## Data excerpt
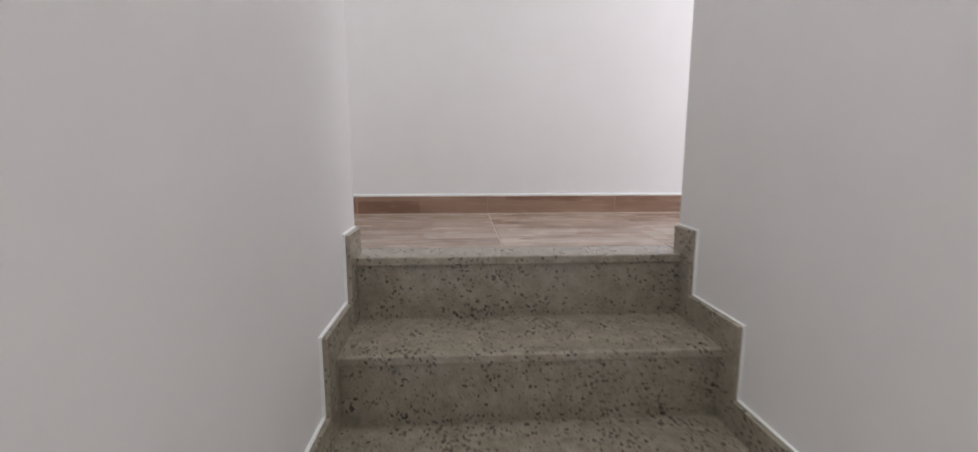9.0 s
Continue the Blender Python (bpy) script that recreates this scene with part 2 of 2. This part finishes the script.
# ---- plan ----
H = 0.18                    # rise
G1, G2 = 0.238, 0.239       # goings of the lower and the upper flight
W = 0.882                   # right wall of the lower flight
YB, YN, YF = 1.25, 0.304, 0.02   # back wall, far and near face of the dividing wall
X10 = 0.025                 # nosing of the first straight tread of the upper flight
TOP = 15
ZL = TOP * H                # landing
XL = X10 - (TOP - 10) * G2  # landing nosing
XEND, XEN = -1.228, -1.243                # ends of the two stair walls at the hall
XH = -2.101                 # hall wall opposite the stairs
YD = -2.853                  # doorway at the hall's end
ZC = ZL + 2.8
GS = 0.132                  # granite strip at the landing
HS, SK = 0.075, 0.018       # granite skirting above the tread, its thickness
YR, YE = -7.3, 3.0          # ends of the far room and of the hall
YBACK, XSIDE = -4.0, -3.2

# ---- structure ----
white = "smooth white painted plaster wall"
setting("wall_right", [(W, W + 0.15, YBACK - 0.15, YB + 0.15, 0, ZC)], WALL, white + " beside the lower flight of stairs", "wall")
setting("wall_back", [(XEND, W, YB, YB + 0.15, 0, ZC)], WALL, white + " behind the turn of the stairs", "wall")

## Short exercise
Repeat the data in full and exactly. Omit pictures.

## Output for this task
9.0 s
Continue the Blender Python (bpy) script that recreates this scene with part 2 of 2. This part finishes the script.
# ---- plan ----
H = 0.18                    # rise
G1, G2 = 0.238, 0.239       # goings of the lower and the upper flight
W = 0.882                   # right wall of the lower flight
YB, YN, YF = 1.25, 0.304, 0.02   # back wall, far and near face of the dividing wall
X10 = 0.025                 # nosing of the first straight tread of the upper flight
TOP = 15
ZL = TOP * H                # landing
XL = X10 - (TOP - 10) * G2  # landing nosing
XEND, XEN = -1.228, -1.243                # ends of the two stair walls at the hall
XH = -2.101                 # hall wall opposite the stairs
YD = -2.853                  # doorway at the hall's end
ZC = ZL + 2.8
GS = 0.132                  # granite strip at the landing
HS, SK = 0.075, 0.018       # granite skirting above the tread, its thickness
YR, YE = -7.3, 3.0          # ends of the far room and of the hall
YBACK, XSIDE = -4.0, -3.2

# ---- structure ----
white = "smooth white painted plaster wall"
setting("wall_right", [(W, W + 0.15, YBACK - 0.15, YB + 0.15, 0, ZC)], WALL, white + " beside the lower flight of stairs", "wall")
setting("wall_back", [(XEND, W, YB, YB + 0.15, 0, ZC)], WALL, white + " behind the turn of the stairs", "wall")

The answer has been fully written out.